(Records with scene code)
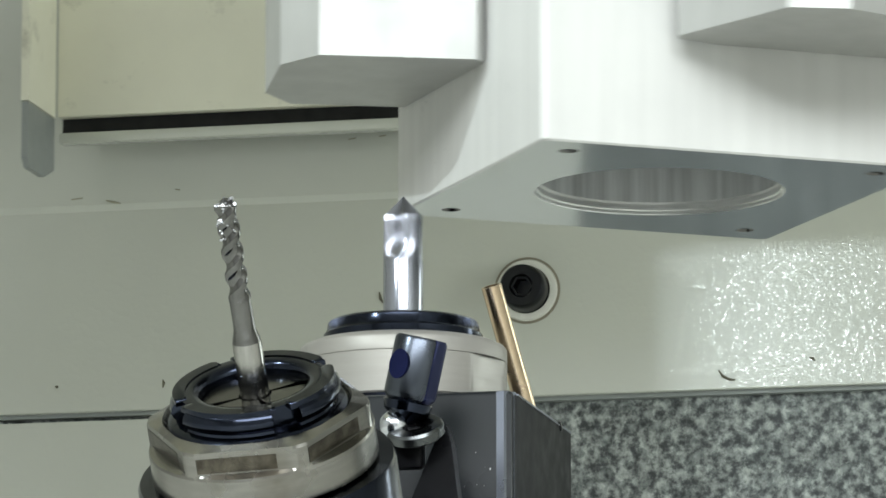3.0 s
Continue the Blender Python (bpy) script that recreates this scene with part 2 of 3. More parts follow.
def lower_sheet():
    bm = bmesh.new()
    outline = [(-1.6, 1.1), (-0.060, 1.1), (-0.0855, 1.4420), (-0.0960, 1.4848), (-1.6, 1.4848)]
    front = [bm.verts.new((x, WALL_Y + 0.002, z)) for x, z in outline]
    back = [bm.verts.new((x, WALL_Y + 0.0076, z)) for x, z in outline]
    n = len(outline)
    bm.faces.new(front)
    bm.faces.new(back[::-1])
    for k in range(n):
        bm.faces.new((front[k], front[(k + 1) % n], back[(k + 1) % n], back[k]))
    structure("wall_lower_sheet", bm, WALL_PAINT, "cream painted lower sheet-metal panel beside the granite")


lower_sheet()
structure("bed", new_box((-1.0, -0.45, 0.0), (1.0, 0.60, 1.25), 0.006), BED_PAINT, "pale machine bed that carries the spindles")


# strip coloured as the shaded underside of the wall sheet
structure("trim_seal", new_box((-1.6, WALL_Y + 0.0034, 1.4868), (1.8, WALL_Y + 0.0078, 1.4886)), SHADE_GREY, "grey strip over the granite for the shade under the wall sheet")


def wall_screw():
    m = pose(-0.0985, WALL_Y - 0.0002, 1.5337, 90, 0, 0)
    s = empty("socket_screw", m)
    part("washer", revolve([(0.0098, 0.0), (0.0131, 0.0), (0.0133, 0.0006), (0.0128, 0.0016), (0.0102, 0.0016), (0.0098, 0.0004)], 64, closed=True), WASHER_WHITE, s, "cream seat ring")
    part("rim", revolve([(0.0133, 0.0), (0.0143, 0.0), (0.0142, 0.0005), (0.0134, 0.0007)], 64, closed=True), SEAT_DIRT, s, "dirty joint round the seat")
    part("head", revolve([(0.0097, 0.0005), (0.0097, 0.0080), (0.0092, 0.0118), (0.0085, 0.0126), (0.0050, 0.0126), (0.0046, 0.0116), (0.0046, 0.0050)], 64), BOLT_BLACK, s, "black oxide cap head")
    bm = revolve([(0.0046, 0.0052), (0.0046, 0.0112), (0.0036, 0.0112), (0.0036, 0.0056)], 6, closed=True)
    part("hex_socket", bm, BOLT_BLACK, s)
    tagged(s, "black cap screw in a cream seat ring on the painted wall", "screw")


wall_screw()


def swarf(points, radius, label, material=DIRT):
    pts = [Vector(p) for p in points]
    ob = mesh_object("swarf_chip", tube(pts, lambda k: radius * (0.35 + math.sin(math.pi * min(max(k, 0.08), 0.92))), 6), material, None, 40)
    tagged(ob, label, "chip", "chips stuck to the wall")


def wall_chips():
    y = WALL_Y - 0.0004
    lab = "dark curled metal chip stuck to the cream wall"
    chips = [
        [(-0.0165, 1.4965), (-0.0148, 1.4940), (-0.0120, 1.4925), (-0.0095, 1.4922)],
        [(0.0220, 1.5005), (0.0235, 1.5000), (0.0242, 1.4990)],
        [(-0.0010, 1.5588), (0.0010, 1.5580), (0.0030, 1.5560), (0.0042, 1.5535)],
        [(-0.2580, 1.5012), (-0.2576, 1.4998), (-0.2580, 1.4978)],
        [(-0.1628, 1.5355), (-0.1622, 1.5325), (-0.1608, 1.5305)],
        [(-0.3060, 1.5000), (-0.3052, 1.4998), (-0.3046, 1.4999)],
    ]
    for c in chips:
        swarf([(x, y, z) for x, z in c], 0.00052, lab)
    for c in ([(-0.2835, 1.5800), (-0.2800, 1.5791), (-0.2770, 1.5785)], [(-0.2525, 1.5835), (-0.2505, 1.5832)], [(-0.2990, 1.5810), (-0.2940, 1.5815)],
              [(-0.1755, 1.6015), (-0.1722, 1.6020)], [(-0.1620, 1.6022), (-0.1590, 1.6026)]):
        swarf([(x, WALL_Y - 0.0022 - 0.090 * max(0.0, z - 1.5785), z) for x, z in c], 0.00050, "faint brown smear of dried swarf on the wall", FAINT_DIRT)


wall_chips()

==

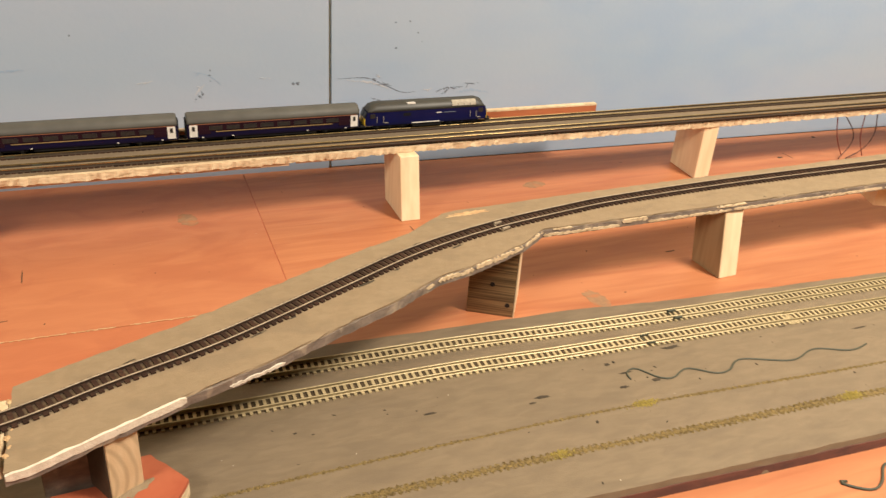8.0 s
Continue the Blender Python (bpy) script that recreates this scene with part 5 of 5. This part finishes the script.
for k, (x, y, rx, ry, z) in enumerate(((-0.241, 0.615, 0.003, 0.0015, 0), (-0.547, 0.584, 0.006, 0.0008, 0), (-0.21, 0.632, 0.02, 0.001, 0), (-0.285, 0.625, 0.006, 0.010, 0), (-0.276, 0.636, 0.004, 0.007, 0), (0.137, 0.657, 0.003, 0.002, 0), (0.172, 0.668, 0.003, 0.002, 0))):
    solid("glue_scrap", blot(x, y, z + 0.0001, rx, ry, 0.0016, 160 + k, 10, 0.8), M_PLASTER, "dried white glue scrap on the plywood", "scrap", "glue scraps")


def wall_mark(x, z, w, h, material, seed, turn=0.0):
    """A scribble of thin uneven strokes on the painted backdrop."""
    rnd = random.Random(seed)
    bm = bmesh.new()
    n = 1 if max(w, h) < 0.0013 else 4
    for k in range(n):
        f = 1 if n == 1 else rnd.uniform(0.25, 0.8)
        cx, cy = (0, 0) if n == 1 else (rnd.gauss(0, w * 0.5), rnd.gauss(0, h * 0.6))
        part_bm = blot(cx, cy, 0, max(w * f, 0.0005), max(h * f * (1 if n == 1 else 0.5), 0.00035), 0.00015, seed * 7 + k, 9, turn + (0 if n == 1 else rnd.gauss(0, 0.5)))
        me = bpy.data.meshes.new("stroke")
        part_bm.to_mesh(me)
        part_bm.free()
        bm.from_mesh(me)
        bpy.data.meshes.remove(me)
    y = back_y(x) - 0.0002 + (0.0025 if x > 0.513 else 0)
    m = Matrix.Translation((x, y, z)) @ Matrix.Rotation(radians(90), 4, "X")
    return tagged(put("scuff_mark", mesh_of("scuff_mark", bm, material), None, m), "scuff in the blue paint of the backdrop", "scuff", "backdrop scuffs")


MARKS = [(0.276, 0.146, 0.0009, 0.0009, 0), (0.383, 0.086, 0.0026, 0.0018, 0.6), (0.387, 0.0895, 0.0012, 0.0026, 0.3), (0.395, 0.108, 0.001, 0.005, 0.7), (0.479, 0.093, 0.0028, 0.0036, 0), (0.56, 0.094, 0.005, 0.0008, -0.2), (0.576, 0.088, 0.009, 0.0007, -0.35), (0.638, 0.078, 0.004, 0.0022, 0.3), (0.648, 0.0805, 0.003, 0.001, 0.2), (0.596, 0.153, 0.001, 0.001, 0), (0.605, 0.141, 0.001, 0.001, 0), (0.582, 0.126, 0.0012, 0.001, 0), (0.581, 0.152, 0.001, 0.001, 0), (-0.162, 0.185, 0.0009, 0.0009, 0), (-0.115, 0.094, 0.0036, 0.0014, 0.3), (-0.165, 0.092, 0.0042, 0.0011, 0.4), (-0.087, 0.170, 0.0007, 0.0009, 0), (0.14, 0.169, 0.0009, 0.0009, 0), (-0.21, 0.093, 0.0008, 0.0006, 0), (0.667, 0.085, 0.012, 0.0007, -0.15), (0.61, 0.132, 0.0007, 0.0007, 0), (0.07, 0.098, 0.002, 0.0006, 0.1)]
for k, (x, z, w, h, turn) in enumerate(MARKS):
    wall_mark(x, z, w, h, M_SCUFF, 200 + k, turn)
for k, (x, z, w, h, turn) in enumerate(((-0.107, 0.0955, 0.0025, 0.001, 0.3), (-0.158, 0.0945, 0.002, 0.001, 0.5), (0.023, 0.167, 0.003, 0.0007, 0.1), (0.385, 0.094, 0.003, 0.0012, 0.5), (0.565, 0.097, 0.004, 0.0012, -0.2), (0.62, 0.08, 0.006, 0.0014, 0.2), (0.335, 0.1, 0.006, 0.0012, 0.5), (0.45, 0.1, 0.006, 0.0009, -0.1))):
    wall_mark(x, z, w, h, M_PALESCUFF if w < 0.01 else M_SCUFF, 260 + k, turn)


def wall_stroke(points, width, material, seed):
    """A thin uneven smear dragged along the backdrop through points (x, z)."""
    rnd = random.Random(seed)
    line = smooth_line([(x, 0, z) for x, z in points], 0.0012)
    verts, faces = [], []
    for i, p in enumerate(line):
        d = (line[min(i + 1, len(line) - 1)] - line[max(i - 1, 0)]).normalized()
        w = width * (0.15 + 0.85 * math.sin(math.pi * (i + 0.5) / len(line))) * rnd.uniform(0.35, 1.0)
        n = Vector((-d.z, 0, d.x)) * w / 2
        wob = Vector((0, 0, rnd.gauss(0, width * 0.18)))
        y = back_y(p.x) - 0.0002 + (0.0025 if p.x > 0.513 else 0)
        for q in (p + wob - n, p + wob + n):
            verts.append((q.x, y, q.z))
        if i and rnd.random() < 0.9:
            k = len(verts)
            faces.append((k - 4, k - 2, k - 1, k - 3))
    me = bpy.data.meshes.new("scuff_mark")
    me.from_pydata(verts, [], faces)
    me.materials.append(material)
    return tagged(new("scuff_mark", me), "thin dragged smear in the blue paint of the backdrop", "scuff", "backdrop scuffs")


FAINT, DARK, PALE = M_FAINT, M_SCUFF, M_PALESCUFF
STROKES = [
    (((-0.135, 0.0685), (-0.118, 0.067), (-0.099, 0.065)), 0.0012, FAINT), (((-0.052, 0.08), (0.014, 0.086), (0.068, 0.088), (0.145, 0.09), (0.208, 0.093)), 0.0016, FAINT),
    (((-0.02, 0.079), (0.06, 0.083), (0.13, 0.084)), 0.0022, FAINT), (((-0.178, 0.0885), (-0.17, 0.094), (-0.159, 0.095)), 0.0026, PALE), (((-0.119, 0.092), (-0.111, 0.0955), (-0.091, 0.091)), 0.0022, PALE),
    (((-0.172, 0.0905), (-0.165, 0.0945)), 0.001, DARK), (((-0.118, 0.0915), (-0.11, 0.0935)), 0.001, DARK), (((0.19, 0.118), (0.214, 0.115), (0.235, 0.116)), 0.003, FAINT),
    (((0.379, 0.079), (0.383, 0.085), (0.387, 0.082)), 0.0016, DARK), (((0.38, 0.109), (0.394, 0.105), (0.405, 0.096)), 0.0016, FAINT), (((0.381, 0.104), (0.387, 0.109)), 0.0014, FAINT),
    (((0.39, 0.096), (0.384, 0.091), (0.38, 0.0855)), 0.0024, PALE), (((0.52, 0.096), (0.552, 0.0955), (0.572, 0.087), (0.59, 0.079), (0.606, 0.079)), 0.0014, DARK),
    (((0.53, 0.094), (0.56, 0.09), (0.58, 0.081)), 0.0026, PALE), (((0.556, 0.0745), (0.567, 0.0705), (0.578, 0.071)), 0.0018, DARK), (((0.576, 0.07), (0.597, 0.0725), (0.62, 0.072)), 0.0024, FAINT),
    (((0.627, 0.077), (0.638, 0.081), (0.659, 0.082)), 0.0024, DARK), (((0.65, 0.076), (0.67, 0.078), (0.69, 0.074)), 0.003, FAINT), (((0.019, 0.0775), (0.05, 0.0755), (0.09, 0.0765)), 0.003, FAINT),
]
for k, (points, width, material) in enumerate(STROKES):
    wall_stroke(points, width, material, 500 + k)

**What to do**
In the listing above, locate the line containing "More parts follow." and the line containing "machine bed that". Transcribe those two lines and everything between them, exactly as written.

**Expected answer**
Continue the Blender Python (bpy) script that recreates this scene with part 2 of 3. More parts follow.
def lower_sheet():
    bm = bmesh.new()
    outline = [(-1.6, 1.1), (-0.060, 1.1), (-0.0855, 1.4420), (-0.0960, 1.4848), (-1.6, 1.4848)]
    front = [bm.verts.new((x, WALL_Y + 0.002, z)) for x, z in outline]
    back = [bm.verts.new((x, WALL_Y + 0.0076, z)) for x, z in outline]
    n = len(outline)
    bm.faces.new(front)
    bm.faces.new(back[::-1])
    for k in range(n):
        bm.faces.new((front[k], front[(k + 1) % n], back[(k + 1) % n], back[k]))
    structure("wall_lower_sheet", bm, WALL_PAINT, "cream painted lower sheet-metal panel beside the granite")


lower_sheet()
structure("bed", new_box((-1.0, -0.45, 0.0), (1.0, 0.60, 1.25), 0.006), BED_PAINT, "pale machine bed that carries the spindles")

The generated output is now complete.